— Written task —
Restate the records below word for word, and omit the images they hold.

(3D scene code data)
+ + + + +

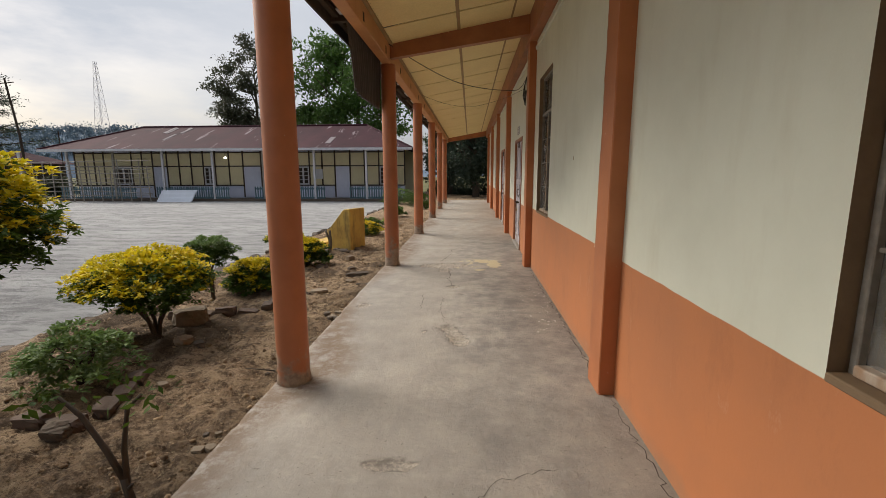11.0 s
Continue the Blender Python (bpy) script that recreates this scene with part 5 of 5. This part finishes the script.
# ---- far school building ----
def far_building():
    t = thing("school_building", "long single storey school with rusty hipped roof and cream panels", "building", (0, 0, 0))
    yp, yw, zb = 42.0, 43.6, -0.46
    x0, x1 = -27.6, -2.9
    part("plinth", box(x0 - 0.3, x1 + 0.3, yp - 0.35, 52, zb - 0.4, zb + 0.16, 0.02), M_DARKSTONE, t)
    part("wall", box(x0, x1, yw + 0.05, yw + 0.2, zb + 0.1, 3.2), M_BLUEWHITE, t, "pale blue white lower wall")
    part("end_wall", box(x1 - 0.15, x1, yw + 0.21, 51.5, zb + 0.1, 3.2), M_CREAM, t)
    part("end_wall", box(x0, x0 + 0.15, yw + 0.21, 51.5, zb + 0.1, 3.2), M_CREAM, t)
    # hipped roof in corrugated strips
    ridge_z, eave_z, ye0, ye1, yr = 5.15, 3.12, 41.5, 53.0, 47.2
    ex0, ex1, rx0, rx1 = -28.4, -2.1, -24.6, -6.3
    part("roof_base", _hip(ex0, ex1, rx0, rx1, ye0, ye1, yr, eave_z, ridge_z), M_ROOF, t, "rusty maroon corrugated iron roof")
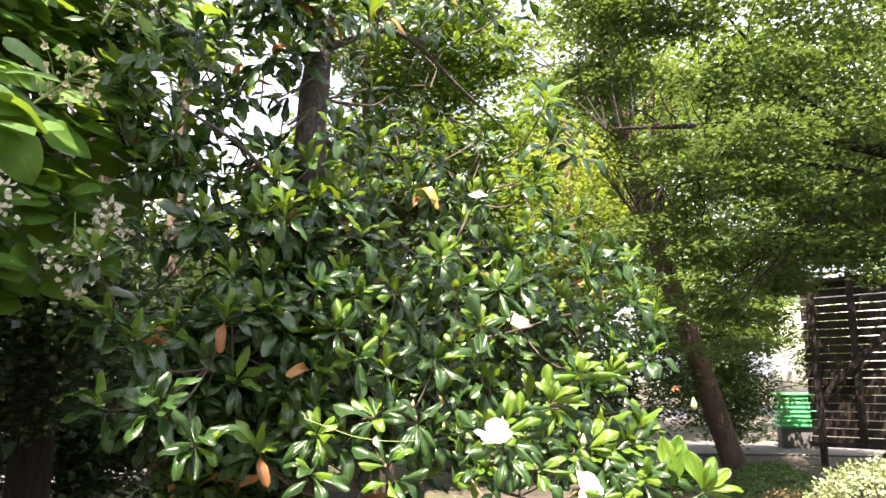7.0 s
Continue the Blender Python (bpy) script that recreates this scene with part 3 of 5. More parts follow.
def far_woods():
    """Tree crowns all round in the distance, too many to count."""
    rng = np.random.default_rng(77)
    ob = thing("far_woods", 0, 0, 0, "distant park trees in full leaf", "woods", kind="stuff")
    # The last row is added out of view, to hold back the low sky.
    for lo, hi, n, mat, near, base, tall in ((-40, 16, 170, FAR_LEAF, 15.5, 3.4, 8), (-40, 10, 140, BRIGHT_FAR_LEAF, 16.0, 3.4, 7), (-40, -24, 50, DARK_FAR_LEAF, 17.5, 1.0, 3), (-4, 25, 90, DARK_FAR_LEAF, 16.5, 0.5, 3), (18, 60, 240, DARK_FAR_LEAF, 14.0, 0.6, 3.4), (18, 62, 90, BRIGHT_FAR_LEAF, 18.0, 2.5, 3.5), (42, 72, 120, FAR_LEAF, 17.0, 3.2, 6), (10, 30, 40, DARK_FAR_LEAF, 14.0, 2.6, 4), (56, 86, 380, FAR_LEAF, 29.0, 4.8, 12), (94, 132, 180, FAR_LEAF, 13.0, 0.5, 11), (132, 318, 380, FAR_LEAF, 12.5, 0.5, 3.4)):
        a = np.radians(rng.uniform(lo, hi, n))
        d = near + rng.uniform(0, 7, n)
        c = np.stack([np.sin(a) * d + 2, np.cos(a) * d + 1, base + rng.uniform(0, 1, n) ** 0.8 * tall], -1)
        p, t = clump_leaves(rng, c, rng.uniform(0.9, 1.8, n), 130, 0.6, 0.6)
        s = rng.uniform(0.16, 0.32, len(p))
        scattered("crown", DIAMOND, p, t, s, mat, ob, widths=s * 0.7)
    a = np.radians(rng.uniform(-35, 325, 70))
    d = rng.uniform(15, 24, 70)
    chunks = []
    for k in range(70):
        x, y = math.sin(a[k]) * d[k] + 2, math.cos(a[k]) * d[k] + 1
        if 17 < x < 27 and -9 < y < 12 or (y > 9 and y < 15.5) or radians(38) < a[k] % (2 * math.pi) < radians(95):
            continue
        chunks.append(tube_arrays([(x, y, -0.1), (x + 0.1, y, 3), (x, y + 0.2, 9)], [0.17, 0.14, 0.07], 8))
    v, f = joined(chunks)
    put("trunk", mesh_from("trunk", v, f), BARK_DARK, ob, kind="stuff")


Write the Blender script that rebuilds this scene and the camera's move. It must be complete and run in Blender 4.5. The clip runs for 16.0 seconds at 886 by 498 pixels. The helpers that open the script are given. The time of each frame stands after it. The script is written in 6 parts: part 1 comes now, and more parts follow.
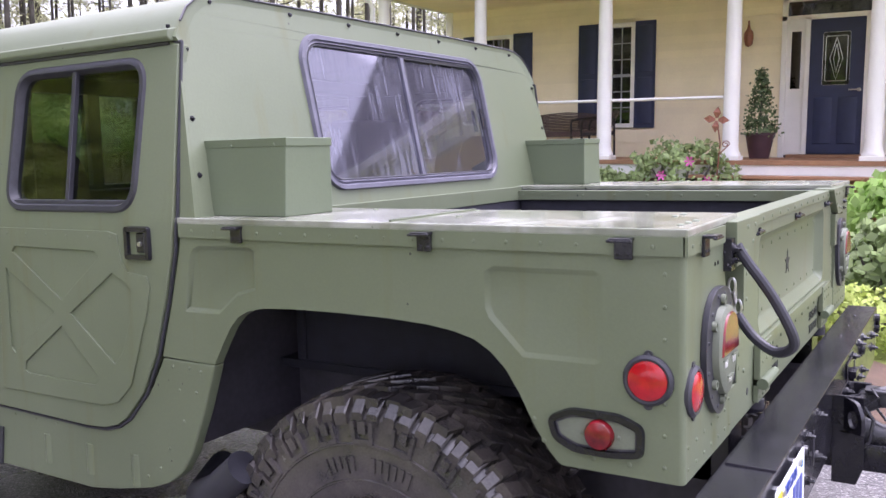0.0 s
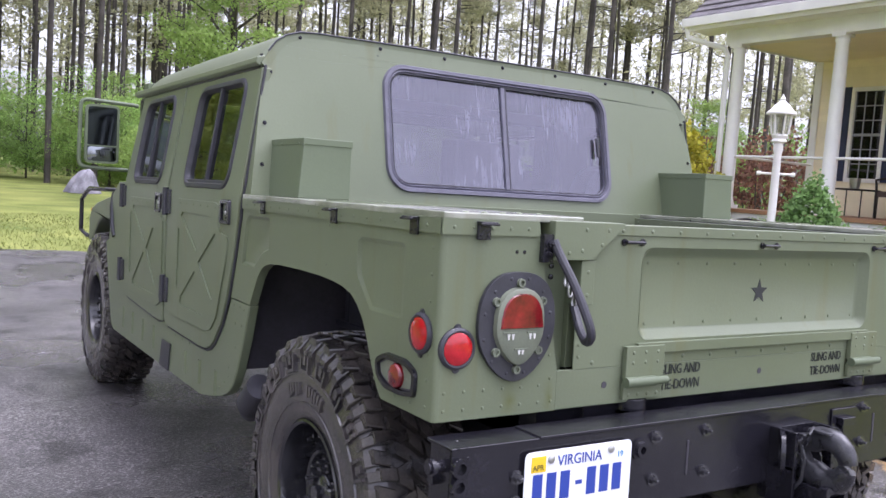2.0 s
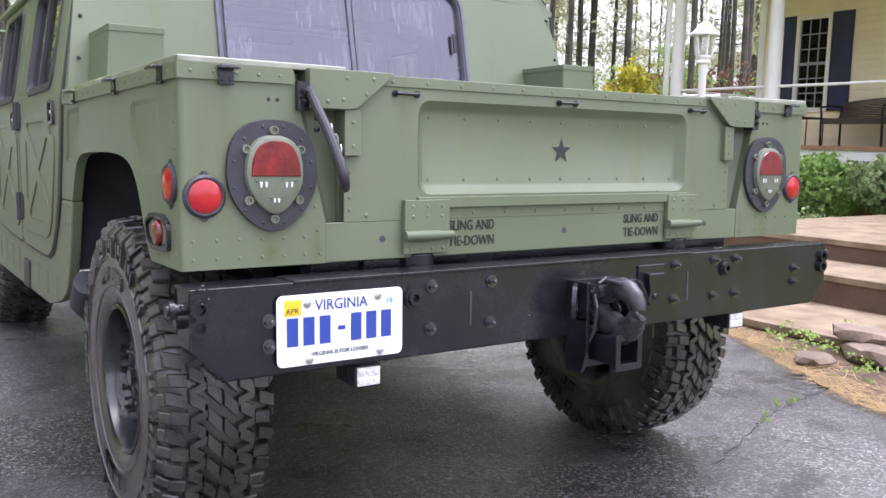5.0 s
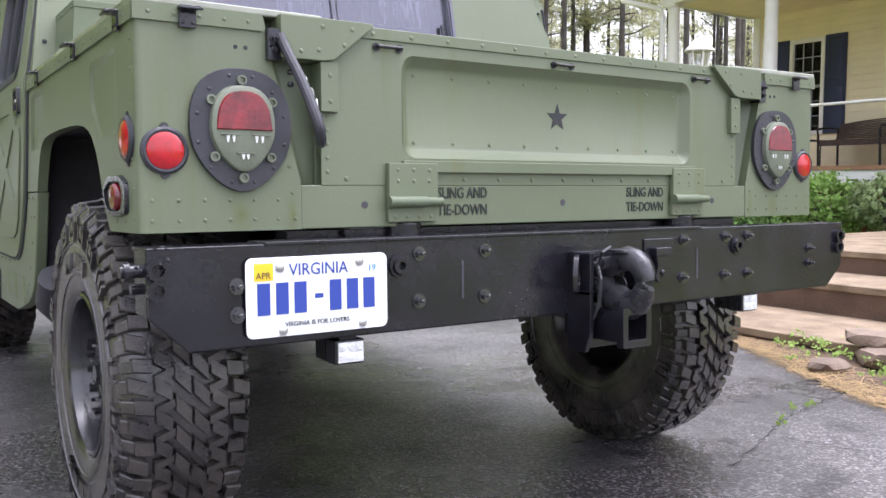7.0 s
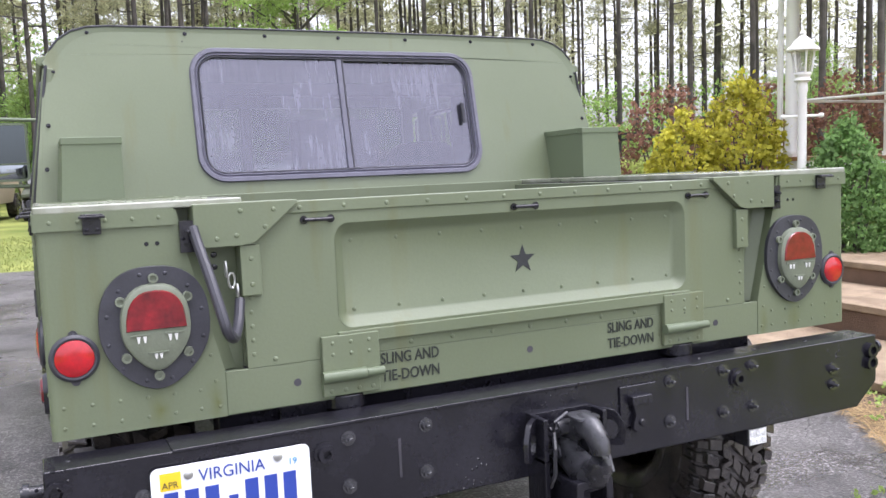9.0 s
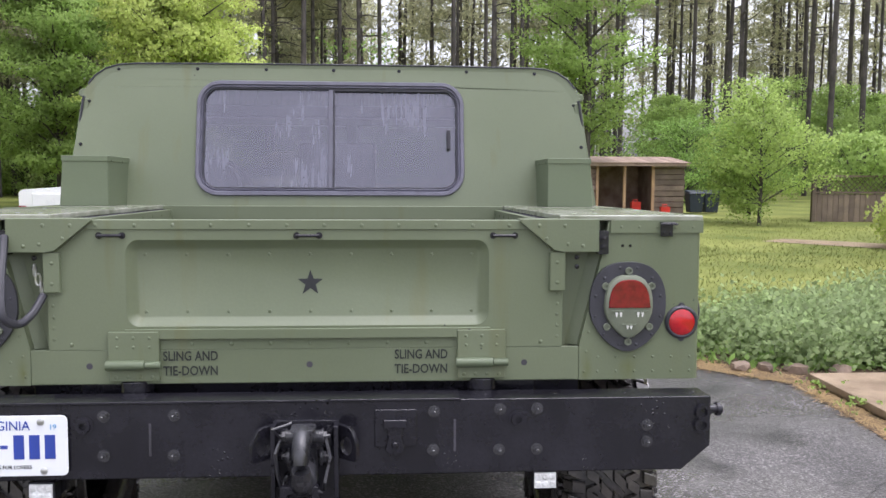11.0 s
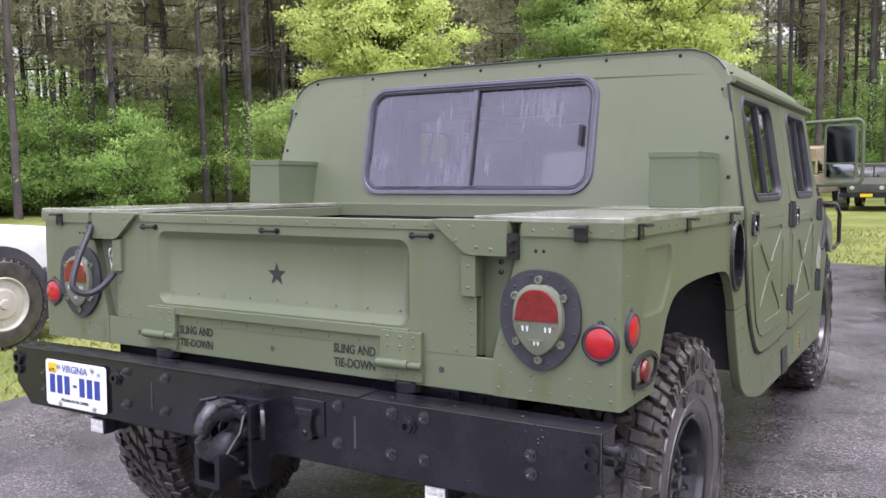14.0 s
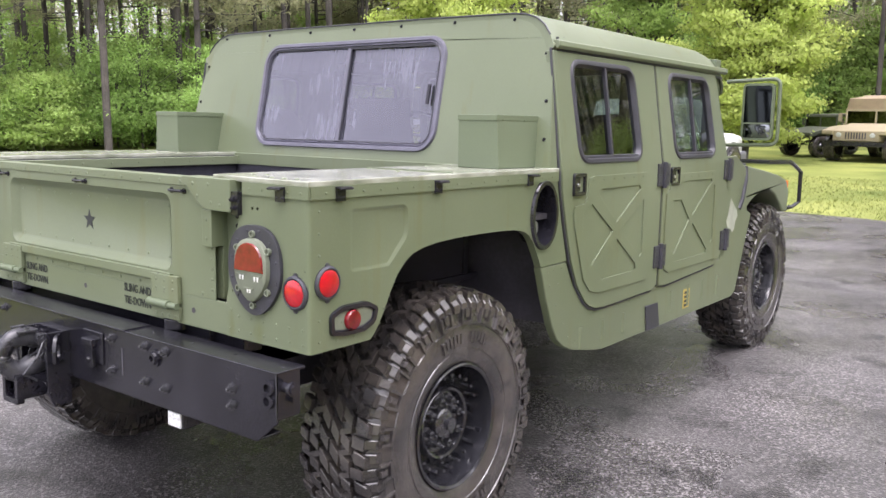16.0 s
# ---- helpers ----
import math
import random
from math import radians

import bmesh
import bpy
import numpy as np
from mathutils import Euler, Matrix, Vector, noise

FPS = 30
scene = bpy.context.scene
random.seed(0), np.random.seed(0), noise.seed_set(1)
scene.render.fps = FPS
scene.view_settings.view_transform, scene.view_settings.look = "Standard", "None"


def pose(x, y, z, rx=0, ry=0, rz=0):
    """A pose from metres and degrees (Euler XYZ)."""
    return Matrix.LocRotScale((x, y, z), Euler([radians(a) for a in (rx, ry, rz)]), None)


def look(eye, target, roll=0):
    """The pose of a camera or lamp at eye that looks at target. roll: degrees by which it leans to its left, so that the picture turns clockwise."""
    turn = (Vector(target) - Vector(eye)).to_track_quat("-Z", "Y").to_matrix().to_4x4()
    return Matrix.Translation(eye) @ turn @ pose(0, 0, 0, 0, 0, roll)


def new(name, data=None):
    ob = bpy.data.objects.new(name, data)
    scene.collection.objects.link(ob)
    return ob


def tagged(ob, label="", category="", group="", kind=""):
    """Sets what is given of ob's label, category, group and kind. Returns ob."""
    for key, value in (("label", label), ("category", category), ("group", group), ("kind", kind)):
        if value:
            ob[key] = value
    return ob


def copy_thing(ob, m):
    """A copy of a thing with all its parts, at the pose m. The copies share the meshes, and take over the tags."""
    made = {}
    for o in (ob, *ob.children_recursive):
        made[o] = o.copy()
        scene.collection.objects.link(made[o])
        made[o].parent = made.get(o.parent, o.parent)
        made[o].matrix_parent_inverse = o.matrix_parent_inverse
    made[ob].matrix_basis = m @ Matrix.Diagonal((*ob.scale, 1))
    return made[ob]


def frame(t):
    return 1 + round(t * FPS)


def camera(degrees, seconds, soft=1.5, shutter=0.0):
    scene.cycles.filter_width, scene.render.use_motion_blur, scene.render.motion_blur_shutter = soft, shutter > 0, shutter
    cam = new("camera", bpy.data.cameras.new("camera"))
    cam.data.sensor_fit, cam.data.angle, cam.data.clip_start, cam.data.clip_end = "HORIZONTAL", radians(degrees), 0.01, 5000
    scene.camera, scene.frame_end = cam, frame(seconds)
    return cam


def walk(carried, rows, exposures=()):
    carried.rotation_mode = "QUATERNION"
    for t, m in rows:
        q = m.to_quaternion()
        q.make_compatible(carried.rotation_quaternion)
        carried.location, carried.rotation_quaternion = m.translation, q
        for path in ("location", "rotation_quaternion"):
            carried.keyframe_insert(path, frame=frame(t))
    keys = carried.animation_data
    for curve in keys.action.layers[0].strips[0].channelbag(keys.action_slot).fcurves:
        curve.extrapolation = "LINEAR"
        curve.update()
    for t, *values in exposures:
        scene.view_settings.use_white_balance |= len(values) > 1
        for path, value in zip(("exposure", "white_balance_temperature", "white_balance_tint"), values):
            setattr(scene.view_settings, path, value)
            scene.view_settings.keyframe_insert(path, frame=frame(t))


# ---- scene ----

+ + + + +

— Result of this exercise —
11.0 s
Continue the Blender Python (bpy) script that recreates this scene with part 5 of 5. This part finishes the script.
# ---- far school building ----
def far_building():
    t = thing("school_building", "long single storey school with rusty hipped roof and cream panels", "building", (0, 0, 0))
    yp, yw, zb = 42.0, 43.6, -0.46
    x0, x1 = -27.6, -2.9
    part("plinth", box(x0 - 0.3, x1 + 0.3, yp - 0.35, 52, zb - 0.4, zb + 0.16, 0.02), M_DARKSTONE, t)
    part("wall", box(x0, x1, yw + 0.05, yw + 0.2, zb + 0.1, 3.2), M_BLUEWHITE, t, "pale blue white lower wall")
    part("end_wall", box(x1 - 0.15, x1, yw + 0.21, 51.5, zb + 0.1, 3.2), M_CREAM, t)
    part("end_wall", box(x0, x0 + 0.15, yw + 0.21, 51.5, zb + 0.1, 3.2), M_CREAM, t)
    # hipped roof in corrugated strips
    ridge_z, eave_z, ye0, ye1, yr = 5.15, 3.12, 41.5, 53.0, 47.2
    ex0, ex1, rx0, rx1 = -28.4, -2.1, -24.6, -6.3
    part("roof_base", _hip(ex0, ex1, rx0, rx1, ye0, ye1, yr, eave_z, ridge_z), M_ROOF, t, "rusty maroon corrugated iron roof")
7.0 s
Continue the Blender Python (bpy) script that recreates this scene with part 3 of 5. More parts follow.
def far_woods():
    """Tree crowns all round in the distance, too many to count."""
    rng = np.random.default_rng(77)
    ob = thing("far_woods", 0, 0, 0, "distant park trees in full leaf", "woods", kind="stuff")
    # The last row is added out of view, to hold back the low sky.
    for lo, hi, n, mat, near, base, tall in ((-40, 16, 170, FAR_LEAF, 15.5, 3.4, 8), (-40, 10, 140, BRIGHT_FAR_LEAF, 16.0, 3.4, 7), (-40, -24, 50, DARK_FAR_LEAF, 17.5, 1.0, 3), (-4, 25, 90, DARK_FAR_LEAF, 16.5, 0.5, 3), (18, 60, 240, DARK_FAR_LEAF, 14.0, 0.6, 3.4), (18, 62, 90, BRIGHT_FAR_LEAF, 18.0, 2.5, 3.5), (42, 72, 120, FAR_LEAF, 17.0, 3.2, 6), (10, 30, 40, DARK_FAR_LEAF, 14.0, 2.6, 4), (56, 86, 380, FAR_LEAF, 29.0, 4.8, 12), (94, 132, 180, FAR_LEAF, 13.0, 0.5, 11), (132, 318, 380, FAR_LEAF, 12.5, 0.5, 3.4)):
        a = np.radians(rng.uniform(lo, hi, n))
        d = near + rng.uniform(0, 7, n)
        c = np.stack([np.sin(a) * d + 2, np.cos(a) * d + 1, base + rng.uniform(0, 1, n) ** 0.8 * tall], -1)
        p, t = clump_leaves(rng, c, rng.uniform(0.9, 1.8, n), 130, 0.6, 0.6)
        s = rng.uniform(0.16, 0.32, len(p))
        scattered("crown", DIAMOND, p, t, s, mat, ob, widths=s * 0.7)
    a = np.radians(rng.uniform(-35, 325, 70))
    d = rng.uniform(15, 24, 70)
    chunks = []
    for k in range(70):
        x, y = math.sin(a[k]) * d[k] + 2, math.cos(a[k]) * d[k] + 1
        if 17 < x < 27 and -9 < y < 12 or (y > 9 and y < 15.5) or radians(38) < a[k] % (2 * math.pi) < radians(95):
            continue
        chunks.append(tube_arrays([(x, y, -0.1), (x + 0.1, y, 3), (x, y + 0.2, 9)], [0.17, 0.14, 0.07], 8))
    v, f = joined(chunks)
    put("trunk", mesh_from("trunk", v, f), BARK_DARK, ob, kind="stuff")


Write the Blender script that rebuilds this scene and the camera's move. It must be complete and run in Blender 4.5. The clip runs for 16.0 seconds at 886 by 498 pixels. The helpers that open the script are given. The time of each frame stands after it. The script is written in 6 parts: part 1 comes now, and more parts follow.
0.0 s
2.0 s
5.0 s
7.0 s
9.0 s
11.0 s
14.0 s
16.0 s
# ---- helpers ----
import math
import random
from math import radians

import bmesh
import bpy
import numpy as np
from mathutils import Euler, Matrix, Vector, noise

FPS = 30
scene = bpy.context.scene
random.seed(0), np.random.seed(0), noise.seed_set(1)
scene.render.fps = FPS
scene.view_settings.view_transform, scene.view_settings.look = "Standard", "None"


def pose(x, y, z, rx=0, ry=0, rz=0):
    """A pose from metres and degrees (Euler XYZ)."""
    return Matrix.LocRotScale((x, y, z), Euler([radians(a) for a in (rx, ry, rz)]), None)


def look(eye, target, roll=0):
    """The pose of a camera or lamp at eye that looks at target. roll: degrees by which it leans to its left, so that the picture turns clockwise."""
    turn = (Vector(target) - Vector(eye)).to_track_quat("-Z", "Y").to_matrix().to_4x4()
    return Matrix.Translation(eye) @ turn @ pose(0, 0, 0, 0, 0, roll)


def new(name, data=None):
    ob = bpy.data.objects.new(name, data)
    scene.collection.objects.link(ob)
    return ob


def tagged(ob, label="", category="", group="", kind=""):
    """Sets what is given of ob's label, category, group and kind. Returns ob."""
    for key, value in (("label", label), ("category", category), ("group", group), ("kind", kind)):
        if value:
            ob[key] = value
    return ob


def copy_thing(ob, m):
    """A copy of a thing with all its parts, at the pose m. The copies share the meshes, and take over the tags."""
    made = {}
    for o in (ob, *ob.children_recursive):
        made[o] = o.copy()
        scene.collection.objects.link(made[o])
        made[o].parent = made.get(o.parent, o.parent)
        made[o].matrix_parent_inverse = o.matrix_parent_inverse
    made[ob].matrix_basis = m @ Matrix.Diagonal((*ob.scale, 1))
    return made[ob]


def frame(t):
    return 1 + round(t * FPS)


def camera(degrees, seconds, soft=1.5, shutter=0.0):
    scene.cycles.filter_width, scene.render.use_motion_blur, scene.render.motion_blur_shutter = soft, shutter > 0, shutter
    cam = new("camera", bpy.data.cameras.new("camera"))
    cam.data.sensor_fit, cam.data.angle, cam.data.clip_start, cam.data.clip_end = "HORIZONTAL", radians(degrees), 0.01, 5000
    scene.camera, scene.frame_end = cam, frame(seconds)
    return cam


def walk(carried, rows, exposures=()):
    carried.rotation_mode = "QUATERNION"
    for t, m in rows:
        q = m.to_quaternion()
        q.make_compatible(carried.rotation_quaternion)
        carried.location, carried.rotation_quaternion = m.translation, q
        for path in ("location", "rotation_quaternion"):
            carried.keyframe_insert(path, frame=frame(t))
    keys = carried.animation_data
    for curve in keys.action.layers[0].strips[0].channelbag(keys.action_slot).fcurves:
        curve.extrapolation = "LINEAR"
        curve.update()
    for t, *values in exposures:
        scene.view_settings.use_white_balance |= len(values) > 1
        for path, value in zip(("exposure", "white_balance_temperature", "white_balance_tint"), values):
            setattr(scene.view_settings, path, value)
            scene.view_settings.keyframe_insert(path, frame=frame(t))


# ---- scene ----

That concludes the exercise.